Politics heat up, prices down in emerging Europe

Turkey's prime minister Recep Tayyip Erdogan was in Washington, D.C., Monday to hold talks with president George Bush over possible Turkish military action against the Kurdistan Workers Party (PKK) in northern Iraq.

After the talks Bush agreed to commit more forces to combat the PKK, but Erdogan did not specify whether or not that was sufficient to prevent a Turkish incursion.

Before leaving for the talks, Erdogan said the talks would be "decisive," regarding Turkey's final decision to invade.

The United States is hoping to avoid anything which may destabilize the relatively calm northern section of Iraq, but both governments agree the PKK is a terrorist organization.

The United States is also in need of friends in Ankara who have been stable allies in the war on terror, especially now as Pakistan is in a constitutional crisis over its own conflicts with Islamic extremism, reports the BBC.

As military action still looms, the Turkish sovereign due 2030 dropped approximately 0.30 to close at 157.81.

In Russia, Saturday began official campaign season for the Dec. 2 parliamentary elections.

Given the state of Russian democracy the endorsement of president Vladimir Putin almost assures his United Russia party a comfortable victory, reported the news agency Agence France-Presse.

Although Putin is not expected to hold a seat in the Duma, he is expected by some to find a way to exercise influence in the government.

Because of a change in election rules it has become more difficult for smaller parties to collect enough votes to win a seat. The media is also controlled by the government or businesses with close relationships to the government.

In trading Monday, the Russian sovereign due 2030 also fell, losing 0.30 to finish the day's session at 112.625.

LatAm falls with Venezuela

Latin America suffered with the other sectors, but it was Venezuela which slipped the most. Even fellow high-beta Argentina was able to hang on to some of last week's gains.

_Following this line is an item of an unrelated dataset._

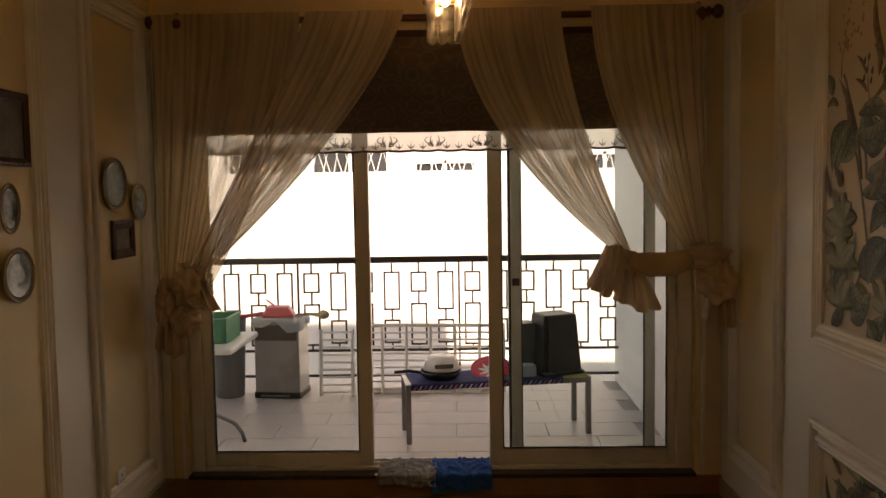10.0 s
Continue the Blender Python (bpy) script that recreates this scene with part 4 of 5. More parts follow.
def stalk(root, p0, p1, p2, p3, w, mat):
    pts = bez(p0, p1, p2, p3, 14)
    left, right = [], []
    for i, (a, b) in enumerate(pts):
        (pa, pb), (qa, qb) = pts[max(i - 1, 0)], pts[min(i + 1, len(pts) - 1)]
        l = math.hypot(qa - pa, qb - pb) or 1e-6
        k = (w + 0.002) / 2 * (1.1 - 0.5 * i / len(pts))
        left.append((a - (qb - pb) / l * k, b + (qa - pa) / l * k))
        right.append((a + (qb - pb) / l * k, b - (qa - pa) / l * k))
    part("stalk", skin(left, right, coat_up(), place_in(root)), mat, root)


def lotus(root, a, b, r, mat, turn=90):
    """A cup of pointed petals; turn is the way it opens."""
    t0 = radians(turn)
    for d in (-62, 62, -38, 38, -18, 18, 0):
        t = t0 + radians(d)
        k = r * (1.0 if abs(d) < 45 else 0.8)
        leaf(root, a, b, a - math.cos(t) * k, b + math.sin(t) * k, r * 0.40, 0.08 if d > 0 else -0.08, mat)


def thistle(root, a, b, r, mat, turn=90):
    """A shaggy blue flower of narrow pointed petals."""
    for k in range(13):
        t = radians(-20 + 220 * k / 12)
        leaf(root, a, b, a - math.cos(t) * r * (0.85 + 0.15 * (k % 2)), b + math.sin(t) * r, r * 0.26, 0.05, mat if k % 3 else P_DEEP)
    for k in range(7):
        t = radians(20 + 140 * k / 6)
        leaf(root, a, b - r * 0.12, a - math.cos(t) * r * 0.6, b - r * 0.12 + math.sin(t) * r * 0.62, r * 0.24, -0.05, P_DEEP if k % 2 else mat)
    for k in range(5):
        t = radians(-150 + 120 * k / 4)
        leaf(root, a, b, a - math.cos(t) * r * 0.7, b + math.sin(t) * r * 0.6, r * 0.3, 0.1, mat)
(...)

The price of oil fell about $1.20 to $94.75 per barrel, but oil-producer Venezuela saw its 9.25% sovereigns due 2027 lose 2.60 to 106 bid.

Argentina spent most of last week losing the ground it gained on the back the election of Cristina Fernandez de Kirchner to the presidency, but it has not lost everything. The discount 8.28% bonds due 2033 were down almost 1.5 to trade at 98.25 after Monday's session, still 0.5 higher than the price the Friday before the election.

Brazil, which provided the day's only new issue via BR Malls, has generally projected a greater sense of stability than the other highly watched Latin American issuers.

The country's government bonds due 2037 lost 0.4 as the issue was spotted trading at 114.5.

BR Malls prices $175 million

The primary market began the week with a whimper, but was not shut down entirely.

BR Malls Participacoes SA priced $175 million in senior perpetual notes (/BB-/) at par with a coupon of 9¾%.

Citigroup and UBS had the books for the deal.

The bonds come with five years of call protection.

BR Malls is a Rio de Janeiro-based owner and operator of shopping malls.

"If the market stays this choppy, it's going to be difficult to get deals done," a trader said.

Many of the issuers still waiting in the pipeline are aware of the market's rough waters and intend to price "market conditions permitting," a syndicate source said.

"If you're going to print ... you've got to be prepared to pay out," the syndicate source said.